My nephew-in-law is Mexican/American, when he was introduced to the family, he was growing these long sideburns that twisted. (He was an Art student at the time, not that that means anything…but Dad wasn’t into standing out in a crowd). Anyway, that and a black cap had my Dad asking me if he was Jewish! We never laughed so hard and to this day we pick on him about that.

Comment by Rosanne

Lori- That doesn’t really make sense. It could harken back to the day when indians in western movies were played by by people like Charles Bronson and Dustin Hoffman. Maybe that’s what mixed everyone up in the first place.

R-
That is funny!Your dad sounds like my dad.
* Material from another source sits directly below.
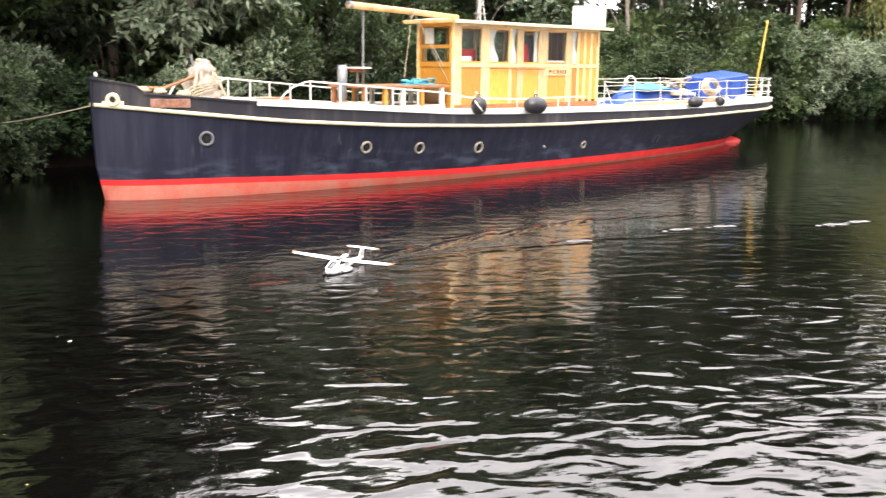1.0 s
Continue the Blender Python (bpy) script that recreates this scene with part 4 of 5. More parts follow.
    for p, inland in shore_points(51, 66, 0.75, rng) + shore_points(94, 122, 1.1, rng):
        if -9.3 < p.x < -6.0 or (p.x < -9.5 and 8 < p.y < 19):
            continue
        q = p + inland * rng.uniform(-0.1, 0.4)
        face = math.degrees(math.atan2(-inland.x, inland.y))
        k = shrubs[(1, 0, 2, 0)[rng.randrange(4)]]
        t = plant("shrub", (("stem", k[0]), ("foliage", k[1])), pose(q.x, q.y, rng.uniform(0.45, 0.8), rng.uniform(38, 66), 0, face + rng.uniform(-25, 25)), "leafy riverside shrub hanging over the water's edge", "shrub", "shrubs along the bank")
        s = rng.uniform(0.6, 0.95)
        t.scale = (s, s, s)
    # ivy and bramble over the bank's face, the shade there put into the leaf colour
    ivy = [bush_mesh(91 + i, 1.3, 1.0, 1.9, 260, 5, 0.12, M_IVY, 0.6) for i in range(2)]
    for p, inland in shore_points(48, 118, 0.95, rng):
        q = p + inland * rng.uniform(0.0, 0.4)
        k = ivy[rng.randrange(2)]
        plant("bramble", (("stem", k[0]), ("foliage", k[1])), pose(q.x, q.y, rng.uniform(0.35, 0.8), rng.uniform(35, 75), 0, math.degrees(math.atan2(-inland.x, inland.y)) + rng.uniform(-20, 20)), "bramble and ivy trailing down the bank, leaves darkened for its shade", "bramble", "brambles on the bank")
    # willow-like shrubs that lean far out over a dark hollow in the bank
    sprays = [bush_mesh(131 + i, 1.55, 1.5, h, 330, 8, 0.14, M_SPRAY, 0.38, 0.13) for i, h in enumerate((4.2, 4.8))]
    for x, y, z, lean_out, turn, sc, k in ((-11.2, 13.8, 1.0, 64, 4, 1.2, 0), (-11.3, 15.2, 1.4, 58, -2, 1.15, 1), (-11.0, 16.9, 2.0, 44, -12, 1.0, 0), (-11.5, 12.6, 1.1, 60, 10, 0.9, 1), (-11.8, 11.2, 1.3, 50, 6, 0.9, 0), (-11.7, 14.8, 1.9, 40, 0, 1.15, 1), (-11.2, 16.4, 2.0, 38, -10, 1.15, 0), (-10.9, 18.2, 1.7, 34, -20, 1.05, 1), (-11.9, 12.8, 2.4, 38, 6, 1.1, 0)):
        t = plant("shrub", (("stem", sprays[k][0]), ("foliage", sprays[k][1])), pose(x, y, z, 0, lean_out, turn), "grey-green willow-like shrub leaning out over the river", "shrub", "leaning shrubs at the corner")
        t.scale = (sc, sc, sc)
    # buddleia with pink spikes
    st, lv = bush_mesh(77, 1.1, 1.1, 2.3, 260, 6, 0.14, M_LEAFL, 0.3)
    t = plant("buddleia", (("stem", st), ("foliage", lv)), pose(-10.7, 10.2, 0.45, 0, 62, -24), "flowering buddleia bush with pink spikes at the water's edge", "shrub")
    t.scale = (1.2, 1.2, 1.2)
    r2 = random.Random(8)
    for i in range(16):
        a = r2.uniform(0, 2 * math.pi)
        base = Vector((math.cos(a) * 0.9, math.sin(a) * 0.9, r2.uniform(1.2, 2.4)))
        d = Vector((math.cos(a), math.sin(a), r2.uniform(-0.5, 0.4))).normalized()
        vs, fs = [], []
        for q in range(90):
            u = q / 90
            leaf_blade(vs, fs, base + d * (u * 0.3), (rand_dir(r2) + d * 0.4).normalized(), rand_dir(r2), 0.035 * (1.2 - u), 0.02)
        me = bpy.data.meshes.new("flower_spike")
        me.from_pydata(vs, [], fs)
        me.materials.append(M_PINK)
        o = new("flower_spike", me)
        o.parent = t
    # willow over the far right
    w = willow_mesh(4, 84)
    for x, y, rz, s in ((24.6, 47.8, 0, 1.0), (30.0, 49.3, 130, 1.05)):
        t = plant("willow", (("trunk", w[0]), ("foliage", w[1])), pose(x, y, 0.6, 0, 0, rz), "weeping willow with yellow-green strands hanging to the water", "tree", "willows at the bend")
        t.scale = (s, s, s)
    # big fern-like leaves and grass tufts on the bank edge
    g = [grass_mesh(i, 130, M_REED) for i in range(2)]
    for p, inland in shore_points(46, 128, 1.1, rng):
        q = p + inland * rng.uniform(0.0, 0.3)
        o = tagged(new("grass", g[rng.randrange(2)]), "tuft of dry and green grass on the bank edge", "grass", "grass on the bank", "stuff")
        o.matrix_basis = pose(q.x, q.y, 0.35, 0, 0, rng.uniform(0, 360))
    for x, y, s in ((-8.9, 21.2, 1.0), (-8.2, 21.6, 0.8), (-9.6, 20.4, 0.9)):
        t = thing("fern", pose(x, y, 0.7), "large light green fern leaf on the dark bank", "fern", "ferns on the bank")
        for i in range(7):
            a = -math.pi / 2 + (i - 3) * 0.45
            vs, fs = [], []
            for q in range(12):
                u = q / 12
                p = Vector((math.cos(a) * u * 0.7 * s, math.sin(a) * u * 0.7 * s, 0.35 * math.sin(u * 2.6) * s))
                for sd in (-1, 1):
                    leaf_blade(vs, fs, p, Vector((math.cos(a + sd * 1.1), math.sin(a + sd * 1.1), -0.2)).normalized(), Vector((0, 0, 1)), 0.26 * s * (1.05 - u), 0.075 * s)
            me = bpy.data.meshes.new("frond")
            me.from_pydata(vs, [], fs)
            me.materials.append(M_LEAFL)
            o = new("frond", me)
            o.parent = t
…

Actually, being an Art student often goes a long way toward explaining anomolies in one’s physical appearance. (So does being a former art student who is now self-employed with an internet job where she’s hardly around other people, come to think of it.)I think I’d be more likely to inquire about that before I asked someone about their ethnicity. Then again, I suppose asking if someone were an art student when they weren’t could be kind of a dig. It would probably make them take a long look in the mirror, though.

Comment by cathylybarger

I think Lori’s explanation makes perfect sense! She meant the locals thought her friend was “one of them” wherever they were. Probably started speaking the foreign language to her and all. (I’ve had that happen to me too, when we were traveling. They were always surprised I was American, I guess I look like a local German or Austrian or Dutch person…) ?!
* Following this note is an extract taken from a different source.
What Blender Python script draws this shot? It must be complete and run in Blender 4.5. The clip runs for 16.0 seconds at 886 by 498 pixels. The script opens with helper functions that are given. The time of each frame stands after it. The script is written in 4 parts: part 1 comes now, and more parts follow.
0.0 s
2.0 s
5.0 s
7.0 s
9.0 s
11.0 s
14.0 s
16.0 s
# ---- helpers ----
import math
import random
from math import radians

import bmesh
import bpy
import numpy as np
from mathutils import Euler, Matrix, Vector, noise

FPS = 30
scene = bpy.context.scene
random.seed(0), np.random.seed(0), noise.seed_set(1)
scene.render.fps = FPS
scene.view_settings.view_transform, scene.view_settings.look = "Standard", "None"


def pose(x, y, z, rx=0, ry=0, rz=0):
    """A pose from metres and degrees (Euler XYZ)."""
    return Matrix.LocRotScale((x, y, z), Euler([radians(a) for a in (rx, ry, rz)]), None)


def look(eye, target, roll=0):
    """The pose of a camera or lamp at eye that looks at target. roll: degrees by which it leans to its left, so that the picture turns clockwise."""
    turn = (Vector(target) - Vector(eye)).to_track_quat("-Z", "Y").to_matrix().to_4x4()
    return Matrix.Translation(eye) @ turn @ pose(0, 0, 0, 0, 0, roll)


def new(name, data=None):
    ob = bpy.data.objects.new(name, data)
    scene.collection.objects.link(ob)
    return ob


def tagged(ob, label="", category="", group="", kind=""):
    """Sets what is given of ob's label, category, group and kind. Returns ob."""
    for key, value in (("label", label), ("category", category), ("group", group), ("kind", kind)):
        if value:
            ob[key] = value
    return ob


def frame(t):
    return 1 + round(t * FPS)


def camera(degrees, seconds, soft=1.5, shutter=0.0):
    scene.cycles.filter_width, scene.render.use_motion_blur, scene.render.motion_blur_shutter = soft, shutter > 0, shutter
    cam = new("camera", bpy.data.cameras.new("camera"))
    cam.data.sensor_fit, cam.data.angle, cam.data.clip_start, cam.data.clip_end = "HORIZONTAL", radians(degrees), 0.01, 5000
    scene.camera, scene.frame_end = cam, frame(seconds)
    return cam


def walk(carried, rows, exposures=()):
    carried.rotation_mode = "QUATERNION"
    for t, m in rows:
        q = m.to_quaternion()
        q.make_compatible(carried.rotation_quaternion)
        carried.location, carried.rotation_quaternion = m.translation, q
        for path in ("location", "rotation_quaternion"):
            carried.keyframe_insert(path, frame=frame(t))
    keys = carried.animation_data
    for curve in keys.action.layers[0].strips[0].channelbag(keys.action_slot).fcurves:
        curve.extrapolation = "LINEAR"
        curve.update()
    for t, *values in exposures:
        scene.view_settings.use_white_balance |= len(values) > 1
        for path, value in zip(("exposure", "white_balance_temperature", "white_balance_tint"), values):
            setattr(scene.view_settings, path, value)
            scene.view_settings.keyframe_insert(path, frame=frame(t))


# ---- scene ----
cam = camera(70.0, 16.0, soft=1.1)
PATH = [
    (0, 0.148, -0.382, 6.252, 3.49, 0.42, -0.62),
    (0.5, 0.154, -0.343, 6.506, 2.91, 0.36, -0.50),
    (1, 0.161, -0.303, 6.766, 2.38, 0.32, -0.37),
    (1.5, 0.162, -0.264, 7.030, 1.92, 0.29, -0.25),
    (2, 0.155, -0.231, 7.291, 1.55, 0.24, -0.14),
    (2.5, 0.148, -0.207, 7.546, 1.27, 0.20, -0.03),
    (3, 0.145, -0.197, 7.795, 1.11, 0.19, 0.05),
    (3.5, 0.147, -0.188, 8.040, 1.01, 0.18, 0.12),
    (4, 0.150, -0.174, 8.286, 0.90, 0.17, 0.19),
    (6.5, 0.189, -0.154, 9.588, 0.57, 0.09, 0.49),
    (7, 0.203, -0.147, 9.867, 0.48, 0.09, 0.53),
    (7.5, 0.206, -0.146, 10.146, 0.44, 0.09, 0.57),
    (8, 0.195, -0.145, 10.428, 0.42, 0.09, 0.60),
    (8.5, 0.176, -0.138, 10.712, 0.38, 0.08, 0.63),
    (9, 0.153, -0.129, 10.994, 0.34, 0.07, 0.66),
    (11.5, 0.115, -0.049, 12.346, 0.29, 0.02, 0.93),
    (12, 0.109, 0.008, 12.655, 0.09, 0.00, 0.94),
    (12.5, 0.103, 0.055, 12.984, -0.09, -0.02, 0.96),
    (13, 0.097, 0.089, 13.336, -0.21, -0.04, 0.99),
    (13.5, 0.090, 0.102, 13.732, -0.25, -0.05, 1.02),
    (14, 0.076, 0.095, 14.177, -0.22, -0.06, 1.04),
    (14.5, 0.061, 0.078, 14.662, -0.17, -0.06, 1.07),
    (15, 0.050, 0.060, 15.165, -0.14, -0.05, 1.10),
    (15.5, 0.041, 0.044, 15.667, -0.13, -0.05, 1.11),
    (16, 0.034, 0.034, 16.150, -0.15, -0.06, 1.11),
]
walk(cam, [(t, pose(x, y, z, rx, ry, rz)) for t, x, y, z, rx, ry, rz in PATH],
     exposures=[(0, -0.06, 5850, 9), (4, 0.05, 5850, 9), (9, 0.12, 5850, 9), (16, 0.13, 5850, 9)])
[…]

About your art student remark; _I_ was an art student in college, and that’s the explanation all the other students always used when talking about any of us (our unique attire, our quirky personalities, etc.) The remark, “He’s/She’s an ART MAJOR…” (often accompanied by an eyeroll.) 😉

And although that was many moons ago (back in the last century, ha ha!), to this day I do still occasionally explain my own anomalies (justify them?) to folks by describing myself as having been an Art Major. 😛

ANNIE 🙂

p.s.: Don and that big green fruit are quite a PAIR! (Ha ha! –baaad pun, sorry, sorry!)

Comment by Annie :)

Hi Annie-
For Lori’s comment, the “one of us” explanation does make sense, I guess. We don’t know about the cab driver so the jury is still out on that one.

Yep, those art majors do reinforce a certain stereotype.It’s a really good excuse for weirdness–I found that you can use it for years after you graduate. I do know people who would not appreciate being labeled an art major, though. The weirdness does not sit well with them.

Your bad pun is forgiven because I’m glad you commented!